- _Data in this exercise_
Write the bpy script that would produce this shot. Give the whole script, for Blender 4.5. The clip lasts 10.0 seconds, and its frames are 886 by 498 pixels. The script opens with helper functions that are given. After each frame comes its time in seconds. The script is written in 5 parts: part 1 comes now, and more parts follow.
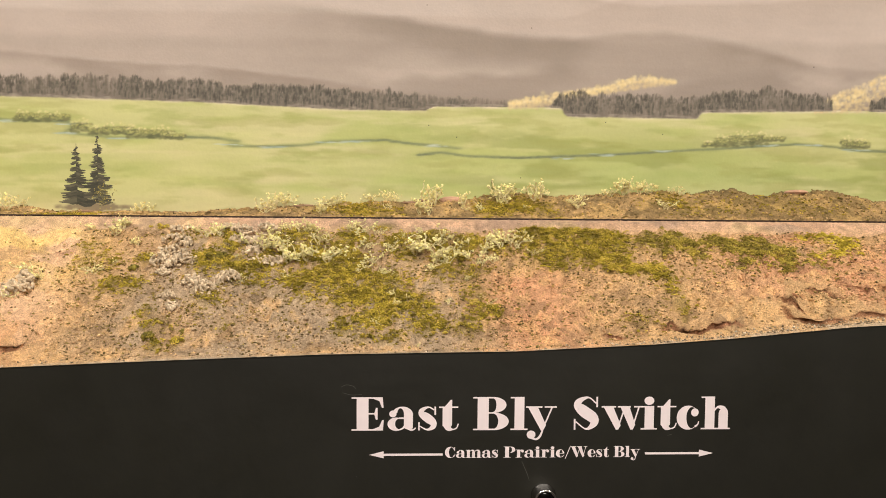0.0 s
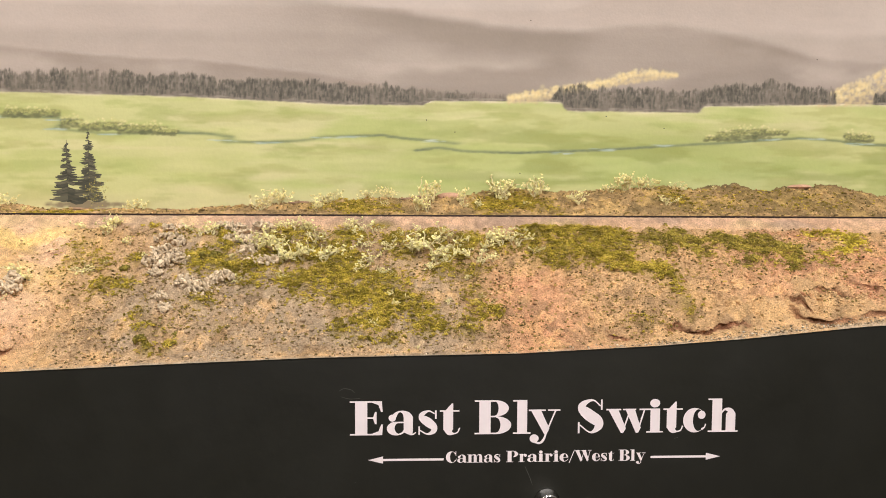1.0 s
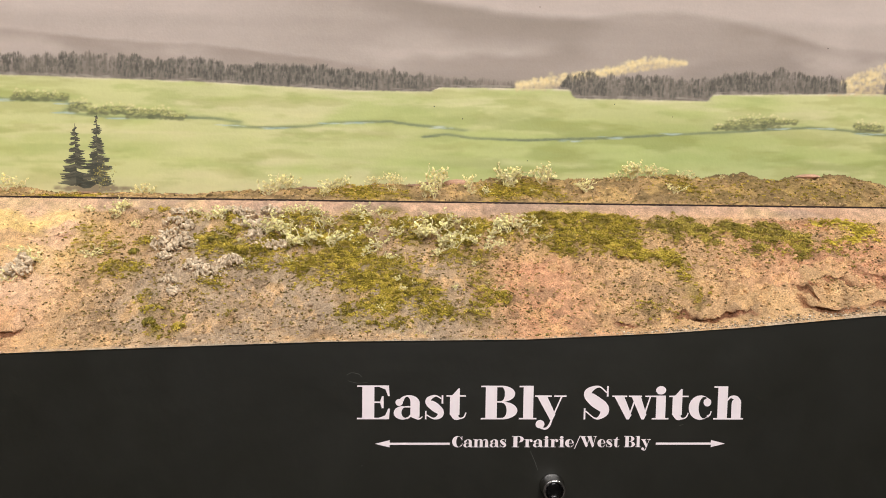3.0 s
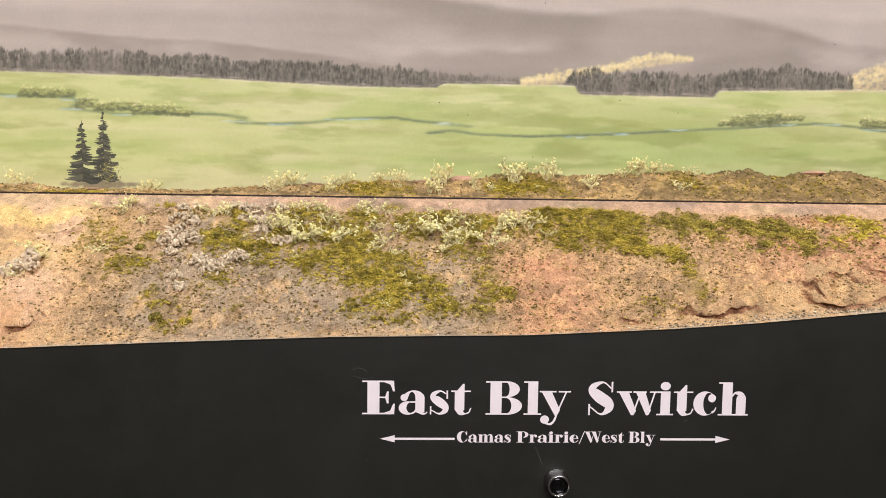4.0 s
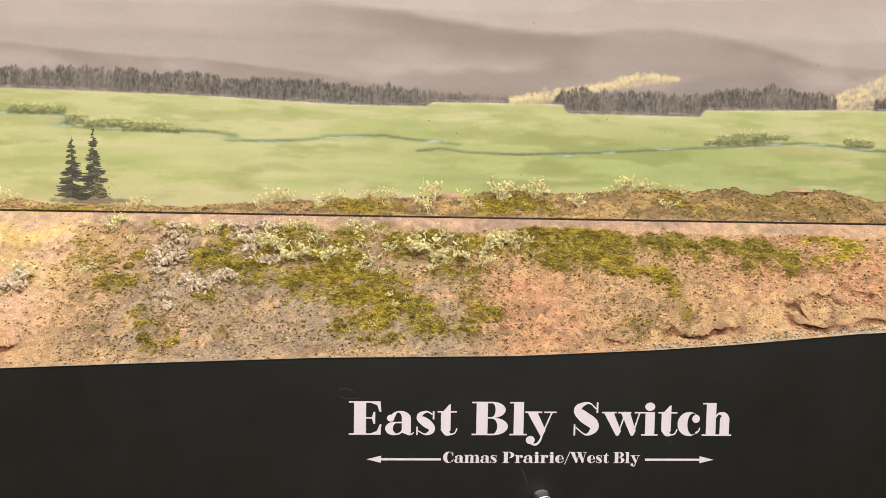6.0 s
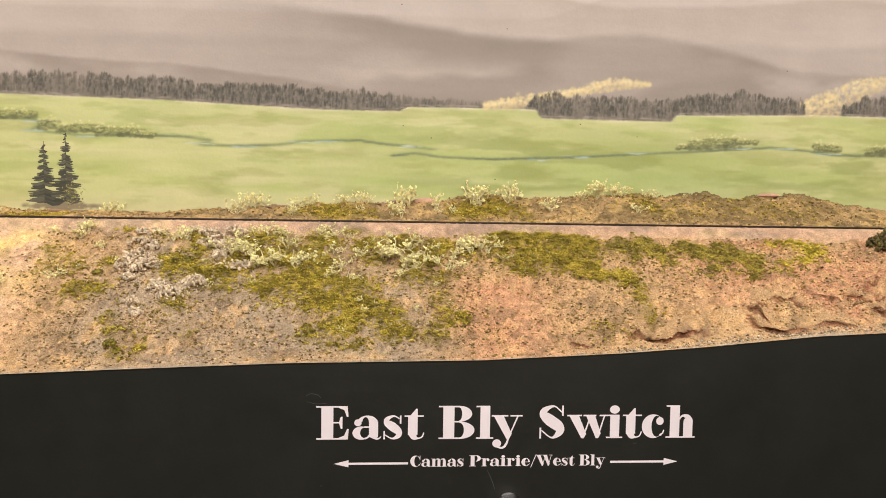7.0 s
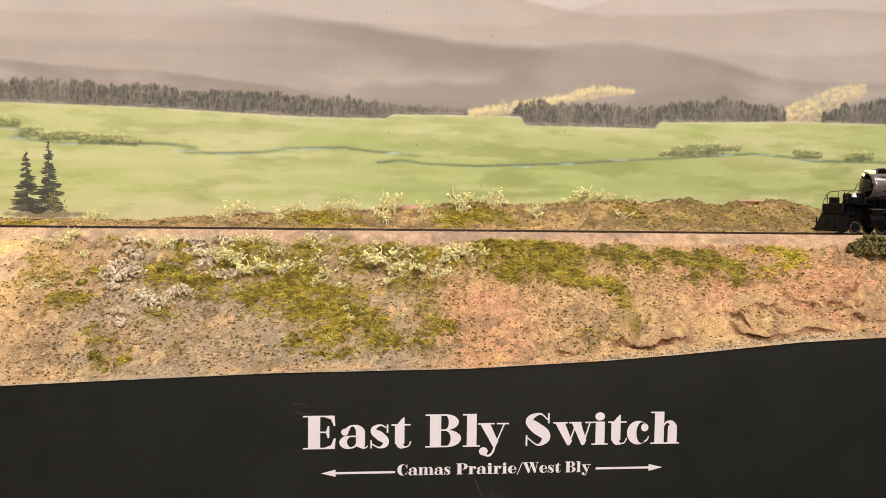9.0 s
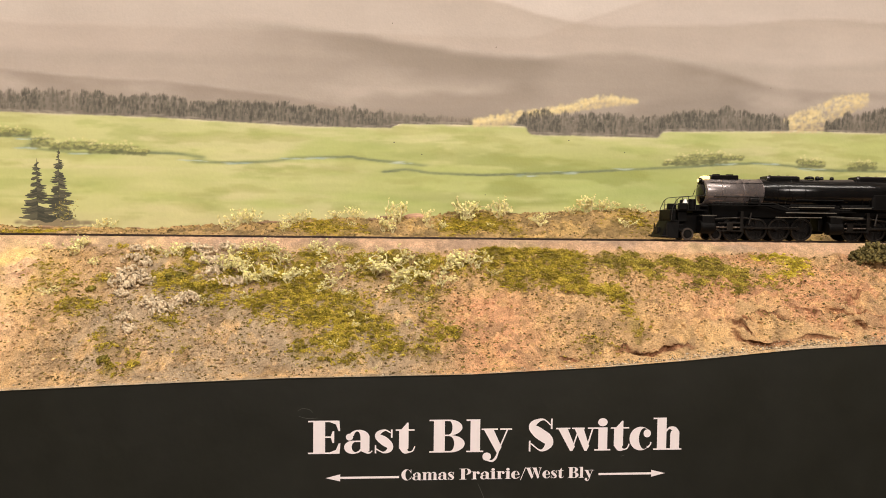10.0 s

--

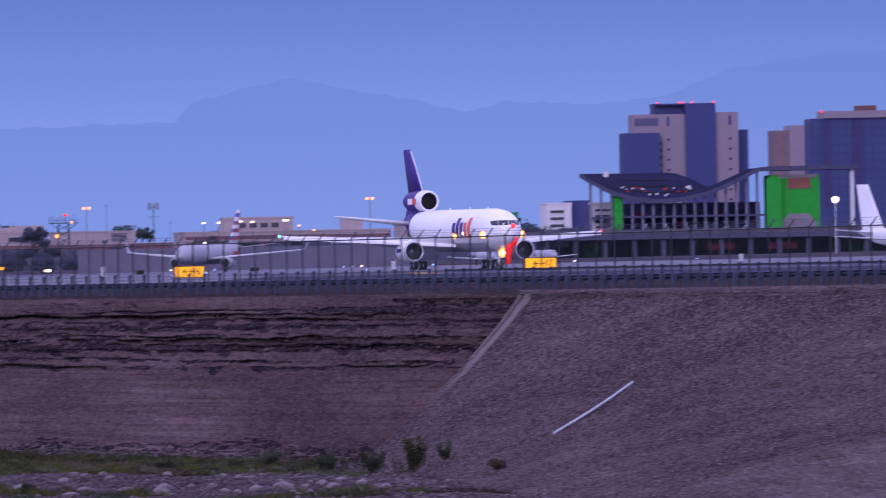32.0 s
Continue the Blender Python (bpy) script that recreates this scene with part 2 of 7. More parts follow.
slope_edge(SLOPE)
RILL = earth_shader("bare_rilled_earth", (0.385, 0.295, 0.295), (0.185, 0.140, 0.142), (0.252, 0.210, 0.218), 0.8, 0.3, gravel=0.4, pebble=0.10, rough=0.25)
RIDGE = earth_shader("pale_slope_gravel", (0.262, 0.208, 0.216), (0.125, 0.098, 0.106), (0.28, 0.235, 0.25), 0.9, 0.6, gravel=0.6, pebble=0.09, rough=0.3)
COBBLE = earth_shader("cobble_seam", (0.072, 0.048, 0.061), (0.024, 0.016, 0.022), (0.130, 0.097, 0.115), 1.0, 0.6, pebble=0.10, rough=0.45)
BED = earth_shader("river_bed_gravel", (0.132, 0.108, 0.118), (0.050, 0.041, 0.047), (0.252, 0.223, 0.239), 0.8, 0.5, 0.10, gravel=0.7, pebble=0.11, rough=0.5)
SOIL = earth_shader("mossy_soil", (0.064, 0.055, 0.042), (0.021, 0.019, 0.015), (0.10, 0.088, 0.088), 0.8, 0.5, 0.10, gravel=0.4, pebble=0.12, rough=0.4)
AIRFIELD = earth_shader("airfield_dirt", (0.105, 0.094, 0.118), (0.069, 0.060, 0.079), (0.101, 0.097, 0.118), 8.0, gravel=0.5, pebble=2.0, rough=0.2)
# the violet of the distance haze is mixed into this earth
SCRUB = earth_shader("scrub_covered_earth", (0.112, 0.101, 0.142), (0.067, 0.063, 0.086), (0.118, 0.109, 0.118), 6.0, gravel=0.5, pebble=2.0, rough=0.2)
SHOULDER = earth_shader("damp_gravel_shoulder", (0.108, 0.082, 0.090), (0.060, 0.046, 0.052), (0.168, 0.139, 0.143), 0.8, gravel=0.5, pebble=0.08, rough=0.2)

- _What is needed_
Pull out all lines from the entries above that include the word "Blender".

- _Written solution_
Write the bpy script that would produce this shot. Give the whole script, for Blender 4.5. The clip lasts 10.0 seconds, and its frames are 886 by 498 pixels. The script opens with helper functions that are given. After each frame comes its time in seconds. The script is written in 5 parts: part 1 comes now, and more parts follow.
Continue the Blender Python (bpy) script that recreates this scene with part 2 of 7. More parts follow.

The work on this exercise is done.